では富とは、どうやって生み出されるモノなのか。
古典的な経済学では、
【富(あるいは財)】=【資本】×【労働力】
だとしている。
資本というのは、お金や土地とか建物とか、生産機械などのことで、労働力を使ってモノを生産する。
資本を持っている人は、お金を出して労働者を雇い、経済的に価値があるモノを作って売る事によって、投資資金を回収し、利益を得る。
そして資本が大きければ大きいほど、たくさんモノを作ることができるし、雇える労働者が多ければ多いほど、たくさん経済価値を生み出すことができる。
たとえば1ヘクタールの農地から得られる利益がわずかであっても、100ヘクタール持っていれば、100倍の利益になり、豪勢な生活ができるって事だね。
こういうのを経済学では「規模の経済性」と呼ぶ。
ただ、こういう風に富を生み出すには、自分の持っている資本をうまく管理し、しっかり働いて生産してくれる労働者を確保しないといけない。
そのため富の生産で重要なのは、資本の管理と労働力の確保になる。
そこで産業革命以前の伝統社会では、多くの国では、「農奴(のうど:seldom)」という身分の労働者がたくさんいた。

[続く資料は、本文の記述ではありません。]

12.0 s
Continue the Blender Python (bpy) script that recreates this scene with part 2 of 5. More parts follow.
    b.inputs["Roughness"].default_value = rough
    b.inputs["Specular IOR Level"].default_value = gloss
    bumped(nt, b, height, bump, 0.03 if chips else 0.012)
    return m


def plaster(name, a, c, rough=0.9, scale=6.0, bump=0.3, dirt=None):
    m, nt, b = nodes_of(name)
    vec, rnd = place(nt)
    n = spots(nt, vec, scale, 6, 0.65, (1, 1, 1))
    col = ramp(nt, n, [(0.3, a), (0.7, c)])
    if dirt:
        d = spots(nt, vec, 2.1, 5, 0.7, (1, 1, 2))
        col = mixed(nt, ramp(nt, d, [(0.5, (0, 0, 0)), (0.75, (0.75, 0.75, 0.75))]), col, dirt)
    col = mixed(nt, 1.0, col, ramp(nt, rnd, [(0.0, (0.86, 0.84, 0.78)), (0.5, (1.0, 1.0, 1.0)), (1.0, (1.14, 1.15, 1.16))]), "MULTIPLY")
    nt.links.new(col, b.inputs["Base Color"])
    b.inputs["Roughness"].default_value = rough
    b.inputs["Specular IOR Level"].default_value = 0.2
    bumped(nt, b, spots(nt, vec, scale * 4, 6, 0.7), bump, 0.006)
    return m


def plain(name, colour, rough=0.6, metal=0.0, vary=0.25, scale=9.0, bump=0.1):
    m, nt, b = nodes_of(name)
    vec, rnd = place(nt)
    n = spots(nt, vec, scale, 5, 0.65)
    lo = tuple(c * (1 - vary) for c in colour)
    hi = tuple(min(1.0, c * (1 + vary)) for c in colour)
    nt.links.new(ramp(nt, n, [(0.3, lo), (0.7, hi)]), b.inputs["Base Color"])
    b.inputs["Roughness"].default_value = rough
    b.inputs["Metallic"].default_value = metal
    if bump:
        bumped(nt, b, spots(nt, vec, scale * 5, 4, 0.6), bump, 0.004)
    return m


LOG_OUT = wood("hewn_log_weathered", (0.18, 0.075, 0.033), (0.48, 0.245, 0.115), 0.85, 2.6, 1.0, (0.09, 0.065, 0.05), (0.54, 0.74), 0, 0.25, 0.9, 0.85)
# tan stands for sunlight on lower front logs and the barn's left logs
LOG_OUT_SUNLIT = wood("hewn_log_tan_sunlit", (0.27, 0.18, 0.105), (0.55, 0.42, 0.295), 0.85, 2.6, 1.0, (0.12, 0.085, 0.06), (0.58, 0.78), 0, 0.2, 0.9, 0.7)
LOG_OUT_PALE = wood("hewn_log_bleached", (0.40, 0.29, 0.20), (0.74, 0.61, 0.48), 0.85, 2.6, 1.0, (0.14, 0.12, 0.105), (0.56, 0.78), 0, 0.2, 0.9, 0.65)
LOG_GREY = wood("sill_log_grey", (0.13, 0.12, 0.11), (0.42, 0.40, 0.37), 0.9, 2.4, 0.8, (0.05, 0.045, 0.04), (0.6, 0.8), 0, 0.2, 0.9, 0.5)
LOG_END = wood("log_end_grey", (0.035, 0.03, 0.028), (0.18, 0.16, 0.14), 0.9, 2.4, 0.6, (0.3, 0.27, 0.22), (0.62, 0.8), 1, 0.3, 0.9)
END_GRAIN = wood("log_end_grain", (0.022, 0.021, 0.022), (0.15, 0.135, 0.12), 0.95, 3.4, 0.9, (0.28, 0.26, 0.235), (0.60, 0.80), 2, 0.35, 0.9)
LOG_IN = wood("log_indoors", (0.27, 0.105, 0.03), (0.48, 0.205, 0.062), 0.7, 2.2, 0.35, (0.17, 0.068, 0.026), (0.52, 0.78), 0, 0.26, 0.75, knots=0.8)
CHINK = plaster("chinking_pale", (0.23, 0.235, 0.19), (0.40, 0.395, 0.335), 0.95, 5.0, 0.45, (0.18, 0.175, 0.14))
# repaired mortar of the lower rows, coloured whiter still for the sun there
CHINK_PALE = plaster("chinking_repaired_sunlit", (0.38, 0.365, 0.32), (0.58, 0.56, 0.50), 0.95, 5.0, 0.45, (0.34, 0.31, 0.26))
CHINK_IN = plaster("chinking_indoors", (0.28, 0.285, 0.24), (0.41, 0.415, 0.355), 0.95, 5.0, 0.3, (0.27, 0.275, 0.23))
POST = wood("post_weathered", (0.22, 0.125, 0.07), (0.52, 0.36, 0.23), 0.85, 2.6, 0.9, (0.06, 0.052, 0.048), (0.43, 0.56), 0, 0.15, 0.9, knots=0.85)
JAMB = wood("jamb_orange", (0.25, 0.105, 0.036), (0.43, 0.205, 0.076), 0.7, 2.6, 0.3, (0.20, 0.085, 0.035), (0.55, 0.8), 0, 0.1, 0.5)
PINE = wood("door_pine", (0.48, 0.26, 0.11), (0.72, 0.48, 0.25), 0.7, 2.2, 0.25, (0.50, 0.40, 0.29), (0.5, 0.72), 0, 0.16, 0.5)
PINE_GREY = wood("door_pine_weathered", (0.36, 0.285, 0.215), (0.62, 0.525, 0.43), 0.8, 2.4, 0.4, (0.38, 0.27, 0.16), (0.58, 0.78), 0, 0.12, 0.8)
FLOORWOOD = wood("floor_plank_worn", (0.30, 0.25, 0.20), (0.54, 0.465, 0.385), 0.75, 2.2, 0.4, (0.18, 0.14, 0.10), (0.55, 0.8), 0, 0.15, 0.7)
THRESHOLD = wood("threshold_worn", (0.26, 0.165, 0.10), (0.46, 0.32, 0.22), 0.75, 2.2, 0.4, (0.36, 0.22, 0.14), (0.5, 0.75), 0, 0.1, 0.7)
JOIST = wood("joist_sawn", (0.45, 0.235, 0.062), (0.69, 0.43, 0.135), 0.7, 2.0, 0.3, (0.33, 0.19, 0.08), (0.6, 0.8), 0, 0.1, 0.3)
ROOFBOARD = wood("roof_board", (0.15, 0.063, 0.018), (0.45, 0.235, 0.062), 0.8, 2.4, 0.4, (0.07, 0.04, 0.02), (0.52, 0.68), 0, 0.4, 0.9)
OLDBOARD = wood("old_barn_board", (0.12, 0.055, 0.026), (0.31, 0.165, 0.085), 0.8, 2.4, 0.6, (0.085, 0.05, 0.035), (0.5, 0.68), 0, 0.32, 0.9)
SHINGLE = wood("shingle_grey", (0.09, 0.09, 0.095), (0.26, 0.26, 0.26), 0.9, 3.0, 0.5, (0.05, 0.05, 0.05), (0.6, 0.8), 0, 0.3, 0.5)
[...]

農奴とは、奴隷ではないが土地に縛り付けられた農民のことで、荘園に隷属する労働者のことだ。
農地だけあっても生産はできないし、農民だけいても農産物は作れないため、農地と労働者(農奴)がセットにされて管理されていたのだ。
これがつまり、伝統社会における富の創造って事だね。
ところが農業革命や産業革命が起こり、農業の産業化や工業化が進むと、労働者の取り合いが起こり、農奴制は次第に解体されていった。